The Emergence of Spectral Universality in Deep Networks

TL;DR

The paper develops a free-probability framework to exactly characterize the full input-output Jacobian spectrum of deep networks at initialization. By deriving a master equation that ties the spectrum to transforms of the nonlinearity and the weight ensemble, it reveals how depth, nonlinearities, and initialization jointly shape spectral concentration around unity. It uncovers two universal limiting spectral laws—Bernoulli-like and smooth—emerging under a double-scaling regime with orthogonal weights, and shows that orthogonality is essential for stable universality. These results provide principled guidance for choosing nonlinearities and weight preparations to achieve dynamical isometry and fast learning in very deep networks.

Abstract

Recent work has shown that tight concentration of the entire spectrum of singular values of a deep network's input-output Jacobian around one at initialization can speed up learning by orders of magnitude. Therefore, to guide important design choices, it is important to build a full theoretical understanding of the spectra of Jacobians at initialization. To this end, we leverage powerful tools from free probability theory to provide a detailed analytic understanding of how a deep network's Jacobian spectrum depends on various hyperparameters including the nonlinearity, the weight and bias distributions, and the depth. For a variety of nonlinearities, our work reveals the emergence of new universal limiting spectral distributions that remain concentrated around one even as the depth goes to infinity.

Figures (4)

• Figure 1: Order-chaos transition when $\phi(h) = \tanh(h)$. The critical line $\chi=1$ determines the boundary between the two phases. In the chaotic regime $\chi>1$ and gradients explode while in the ordered regime $\chi< 1$ and we expect gradients to vanish. The value of $q^*$ along this line is shown as a heatmap.
• Figure 2: Examples of deep spectra at criticality for different nonlinearities at different depths. Singular values from empirical simulations of networks of width 1000 are shown with solid lines while theoretical predictions from the master equation and algorithm are overlaid with dashed lines. For each panel, the weight variance $\sigma_w^2$ is held constant as the depth increases. Notice that linear Gaussian and orthogonal ReLU have similarly-shaped distributions, especially for large depths, where poor conditioning and many large singular values are observed. Erf and Hard Tanh are better conditioned, but at 128 layers we begin to observe some spread in the distributions.
• Figure 3: Distribution of $\phi'(h)$ for different nonlinearities.

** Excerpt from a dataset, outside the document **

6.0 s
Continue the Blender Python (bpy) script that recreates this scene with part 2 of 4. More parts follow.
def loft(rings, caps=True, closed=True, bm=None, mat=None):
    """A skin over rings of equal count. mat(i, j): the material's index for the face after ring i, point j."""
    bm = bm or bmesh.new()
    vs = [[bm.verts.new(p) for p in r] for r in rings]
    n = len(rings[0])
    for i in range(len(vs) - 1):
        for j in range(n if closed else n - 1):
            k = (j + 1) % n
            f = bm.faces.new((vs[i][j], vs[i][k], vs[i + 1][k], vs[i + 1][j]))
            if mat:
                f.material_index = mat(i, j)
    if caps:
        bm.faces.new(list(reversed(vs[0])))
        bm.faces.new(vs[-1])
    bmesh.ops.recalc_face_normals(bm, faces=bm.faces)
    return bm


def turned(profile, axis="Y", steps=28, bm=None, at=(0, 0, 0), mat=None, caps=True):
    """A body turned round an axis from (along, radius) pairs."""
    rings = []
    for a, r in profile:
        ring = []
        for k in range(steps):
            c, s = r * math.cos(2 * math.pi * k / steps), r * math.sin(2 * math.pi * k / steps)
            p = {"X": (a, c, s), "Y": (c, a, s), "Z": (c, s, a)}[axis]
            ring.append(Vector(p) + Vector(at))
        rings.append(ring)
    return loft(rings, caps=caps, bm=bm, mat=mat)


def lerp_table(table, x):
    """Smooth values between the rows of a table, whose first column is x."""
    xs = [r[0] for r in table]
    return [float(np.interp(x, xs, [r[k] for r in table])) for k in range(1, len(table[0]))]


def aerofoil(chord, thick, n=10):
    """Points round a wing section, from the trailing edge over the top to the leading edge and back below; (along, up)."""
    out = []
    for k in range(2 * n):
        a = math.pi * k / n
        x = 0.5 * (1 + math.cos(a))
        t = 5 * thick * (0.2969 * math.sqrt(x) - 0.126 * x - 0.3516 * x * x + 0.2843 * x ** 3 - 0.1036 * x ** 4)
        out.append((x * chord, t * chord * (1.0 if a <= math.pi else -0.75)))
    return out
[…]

The top row shows the nonlinearity, $\phi(h)$, along with the Gaussian distribution of pre-activations $h$ for four different choices of the variance, $q^*$. The bottom row gives the induced distribution of $\phi'(h)$. We see that for ReLU the distribution is independent of $q^*$. This implies that there is no stable limiting distribution for the spectrum of $\mathbf{JJ}^T$. By contrast for the other nonlinearities the distribution is a relatively strong function of $q^*$.
• Figure 4: Two limiting universality classes of Jacobian spectra. Hard Tanh and Shifted ReLU fall into one class, characterized by Bernoulli-distributed $\phi'(h)^2$, while Erf and Smoothed ReLU fall into a second class, characterized by a smooth distribution for $\phi'(h)^2$. The black curves are theoretical predictions for the limiting distributions with variance $\sigma_0^2 = 1/4$. The colored lines are emprical spectra of finite-depth width-1000 orthogonal neural networks. The empirical spectra converge to the limiting distributions in all cases. The rate of convergence is similar for Hard-Tanh and Shifted ReLU, whereas it is significantly different for Erf and Smoothed Relu, which converge to the same limiting distribution along distinct trajectories. In all cases, the solid colored lines go from shallow $L=2$ networks (red) to deep networks (purple). In all cases but Erf the deepest networks have $L=128$. For Erf, the dashed lines show solutions to \ref{['eqn:Geqn_arb']} for very large depth up to $L = 8192$.